REQUIRED WORK:
Using the data below, return the stretch from the line that contains "scene.collection.objects.link(made[o])" through the line that contains "shutter > 0, shutter", both included, exactly as it stands and nothing beyond it.

** BEGIN **

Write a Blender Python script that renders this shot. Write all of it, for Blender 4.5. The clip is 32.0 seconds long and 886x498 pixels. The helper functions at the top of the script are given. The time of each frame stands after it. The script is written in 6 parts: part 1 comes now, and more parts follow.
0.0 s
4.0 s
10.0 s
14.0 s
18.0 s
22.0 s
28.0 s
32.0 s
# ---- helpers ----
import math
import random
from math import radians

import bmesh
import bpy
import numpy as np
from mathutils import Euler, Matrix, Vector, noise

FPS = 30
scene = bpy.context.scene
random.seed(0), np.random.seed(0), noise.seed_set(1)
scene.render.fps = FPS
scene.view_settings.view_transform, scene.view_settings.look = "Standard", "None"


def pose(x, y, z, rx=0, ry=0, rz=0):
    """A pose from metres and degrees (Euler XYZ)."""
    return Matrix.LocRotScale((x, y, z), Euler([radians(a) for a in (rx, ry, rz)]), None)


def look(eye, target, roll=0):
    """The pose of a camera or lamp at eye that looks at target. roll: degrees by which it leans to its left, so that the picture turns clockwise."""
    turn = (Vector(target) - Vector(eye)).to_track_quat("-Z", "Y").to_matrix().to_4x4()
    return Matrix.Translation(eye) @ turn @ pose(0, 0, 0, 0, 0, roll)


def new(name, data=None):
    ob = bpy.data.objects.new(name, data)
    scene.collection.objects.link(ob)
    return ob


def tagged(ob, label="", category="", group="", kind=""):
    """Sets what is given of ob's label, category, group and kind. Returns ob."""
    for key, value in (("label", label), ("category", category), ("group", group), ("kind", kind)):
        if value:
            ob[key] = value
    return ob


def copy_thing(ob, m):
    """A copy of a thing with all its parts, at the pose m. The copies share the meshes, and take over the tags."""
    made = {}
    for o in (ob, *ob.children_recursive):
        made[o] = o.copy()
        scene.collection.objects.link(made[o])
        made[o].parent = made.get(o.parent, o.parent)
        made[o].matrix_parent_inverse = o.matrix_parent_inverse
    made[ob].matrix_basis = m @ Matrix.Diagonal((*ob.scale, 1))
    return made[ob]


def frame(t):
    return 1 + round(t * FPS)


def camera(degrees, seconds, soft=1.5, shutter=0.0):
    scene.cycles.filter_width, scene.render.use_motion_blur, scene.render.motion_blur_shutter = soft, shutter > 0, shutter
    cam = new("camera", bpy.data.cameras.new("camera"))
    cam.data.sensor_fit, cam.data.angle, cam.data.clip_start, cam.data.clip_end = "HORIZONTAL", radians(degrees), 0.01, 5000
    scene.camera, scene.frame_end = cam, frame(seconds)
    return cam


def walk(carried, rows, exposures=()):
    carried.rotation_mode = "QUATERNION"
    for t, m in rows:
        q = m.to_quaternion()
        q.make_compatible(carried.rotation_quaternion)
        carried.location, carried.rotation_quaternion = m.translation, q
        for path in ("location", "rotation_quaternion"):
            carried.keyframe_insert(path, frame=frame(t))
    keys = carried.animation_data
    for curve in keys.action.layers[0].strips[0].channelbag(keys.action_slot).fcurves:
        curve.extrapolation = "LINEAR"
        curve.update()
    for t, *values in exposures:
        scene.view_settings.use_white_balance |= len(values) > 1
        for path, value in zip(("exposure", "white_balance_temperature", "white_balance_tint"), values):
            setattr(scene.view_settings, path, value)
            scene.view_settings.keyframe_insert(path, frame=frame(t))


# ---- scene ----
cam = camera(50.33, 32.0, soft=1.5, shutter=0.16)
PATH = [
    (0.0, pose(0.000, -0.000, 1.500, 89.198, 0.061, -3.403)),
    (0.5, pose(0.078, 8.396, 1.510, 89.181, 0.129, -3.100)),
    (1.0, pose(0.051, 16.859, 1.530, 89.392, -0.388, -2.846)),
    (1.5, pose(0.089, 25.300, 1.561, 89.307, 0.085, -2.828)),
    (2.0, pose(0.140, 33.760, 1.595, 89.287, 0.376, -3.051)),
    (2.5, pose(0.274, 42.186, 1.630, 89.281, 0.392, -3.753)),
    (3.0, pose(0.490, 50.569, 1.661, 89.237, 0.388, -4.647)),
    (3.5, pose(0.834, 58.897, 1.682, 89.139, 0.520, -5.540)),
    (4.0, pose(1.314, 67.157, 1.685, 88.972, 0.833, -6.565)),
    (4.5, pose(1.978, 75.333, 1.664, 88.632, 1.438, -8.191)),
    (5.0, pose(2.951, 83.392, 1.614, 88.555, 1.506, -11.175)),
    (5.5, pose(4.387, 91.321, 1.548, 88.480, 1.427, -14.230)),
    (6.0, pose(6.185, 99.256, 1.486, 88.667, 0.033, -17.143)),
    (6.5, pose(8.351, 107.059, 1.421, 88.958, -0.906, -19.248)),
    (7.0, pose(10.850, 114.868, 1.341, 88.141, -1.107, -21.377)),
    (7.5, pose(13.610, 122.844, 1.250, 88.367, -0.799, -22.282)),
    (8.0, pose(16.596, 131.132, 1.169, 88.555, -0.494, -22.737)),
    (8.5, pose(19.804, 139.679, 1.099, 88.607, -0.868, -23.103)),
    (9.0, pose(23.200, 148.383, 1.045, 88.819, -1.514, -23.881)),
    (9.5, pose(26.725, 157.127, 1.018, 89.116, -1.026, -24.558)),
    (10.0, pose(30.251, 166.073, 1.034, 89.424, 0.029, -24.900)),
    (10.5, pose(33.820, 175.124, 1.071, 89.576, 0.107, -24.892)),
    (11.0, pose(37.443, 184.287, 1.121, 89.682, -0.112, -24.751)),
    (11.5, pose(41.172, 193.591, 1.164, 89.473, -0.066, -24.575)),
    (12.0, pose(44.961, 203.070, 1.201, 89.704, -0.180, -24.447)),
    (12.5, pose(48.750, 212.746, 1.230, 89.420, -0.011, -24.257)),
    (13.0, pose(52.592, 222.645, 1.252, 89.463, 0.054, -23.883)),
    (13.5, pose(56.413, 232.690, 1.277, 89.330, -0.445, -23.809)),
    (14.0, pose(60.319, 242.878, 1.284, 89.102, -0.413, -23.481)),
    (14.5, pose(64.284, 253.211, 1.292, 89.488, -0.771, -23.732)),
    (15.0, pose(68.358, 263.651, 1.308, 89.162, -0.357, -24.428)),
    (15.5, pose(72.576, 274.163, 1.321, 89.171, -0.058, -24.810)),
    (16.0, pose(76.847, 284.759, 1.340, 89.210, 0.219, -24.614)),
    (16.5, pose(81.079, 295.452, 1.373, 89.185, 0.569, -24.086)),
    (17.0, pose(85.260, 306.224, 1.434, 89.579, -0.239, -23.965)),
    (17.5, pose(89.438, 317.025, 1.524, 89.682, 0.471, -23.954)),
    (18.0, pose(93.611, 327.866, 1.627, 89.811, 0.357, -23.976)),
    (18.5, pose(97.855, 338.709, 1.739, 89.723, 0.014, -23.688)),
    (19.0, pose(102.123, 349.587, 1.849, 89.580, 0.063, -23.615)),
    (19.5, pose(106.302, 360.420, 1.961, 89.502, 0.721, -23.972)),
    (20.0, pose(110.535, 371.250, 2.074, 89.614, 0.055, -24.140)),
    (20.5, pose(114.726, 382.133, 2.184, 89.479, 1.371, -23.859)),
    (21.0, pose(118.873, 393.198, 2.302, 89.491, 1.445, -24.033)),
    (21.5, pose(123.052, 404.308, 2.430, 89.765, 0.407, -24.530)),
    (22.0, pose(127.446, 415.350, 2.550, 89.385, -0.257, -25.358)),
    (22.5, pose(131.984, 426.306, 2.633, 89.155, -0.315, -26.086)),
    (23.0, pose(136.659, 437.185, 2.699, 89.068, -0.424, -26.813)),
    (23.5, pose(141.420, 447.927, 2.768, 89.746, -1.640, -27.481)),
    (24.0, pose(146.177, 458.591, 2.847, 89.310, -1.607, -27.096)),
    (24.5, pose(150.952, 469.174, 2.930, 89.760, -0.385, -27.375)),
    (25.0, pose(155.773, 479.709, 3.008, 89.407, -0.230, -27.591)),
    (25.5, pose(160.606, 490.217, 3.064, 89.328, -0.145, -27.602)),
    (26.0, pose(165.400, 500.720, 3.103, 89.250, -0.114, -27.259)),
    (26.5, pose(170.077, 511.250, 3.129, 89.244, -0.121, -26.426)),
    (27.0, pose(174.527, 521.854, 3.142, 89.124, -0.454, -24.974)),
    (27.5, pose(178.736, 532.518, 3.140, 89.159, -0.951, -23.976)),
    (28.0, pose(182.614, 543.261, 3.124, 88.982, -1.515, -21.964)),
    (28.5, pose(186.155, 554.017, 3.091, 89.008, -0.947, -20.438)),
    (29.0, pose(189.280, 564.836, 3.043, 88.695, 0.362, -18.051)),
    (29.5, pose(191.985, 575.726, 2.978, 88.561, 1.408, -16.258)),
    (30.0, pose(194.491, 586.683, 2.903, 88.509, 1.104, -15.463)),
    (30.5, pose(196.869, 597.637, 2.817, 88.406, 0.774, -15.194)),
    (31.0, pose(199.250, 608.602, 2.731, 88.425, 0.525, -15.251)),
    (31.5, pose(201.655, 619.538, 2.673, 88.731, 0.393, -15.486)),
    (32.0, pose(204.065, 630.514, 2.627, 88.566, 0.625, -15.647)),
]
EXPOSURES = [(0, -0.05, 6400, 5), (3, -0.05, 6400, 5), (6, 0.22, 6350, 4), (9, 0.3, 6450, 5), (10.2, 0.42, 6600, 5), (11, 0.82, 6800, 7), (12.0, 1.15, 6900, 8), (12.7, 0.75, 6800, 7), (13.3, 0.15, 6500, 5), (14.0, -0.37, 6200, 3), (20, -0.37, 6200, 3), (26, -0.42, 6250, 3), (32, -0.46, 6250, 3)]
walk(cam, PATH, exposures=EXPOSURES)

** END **

THE COMPLETED TASK:
        scene.collection.objects.link(made[o])
        made[o].parent = made.get(o.parent, o.parent)
        made[o].matrix_parent_inverse = o.matrix_parent_inverse
    made[ob].matrix_basis = m @ Matrix.Diagonal((*ob.scale, 1))
    return made[ob]


def frame(t):
    return 1 + round(t * FPS)


def camera(degrees, seconds, soft=1.5, shutter=0.0):
    scene.cycles.filter_width, scene.render.use_motion_blur, scene.render.motion_blur_shutter = soft, shutter > 0, shutter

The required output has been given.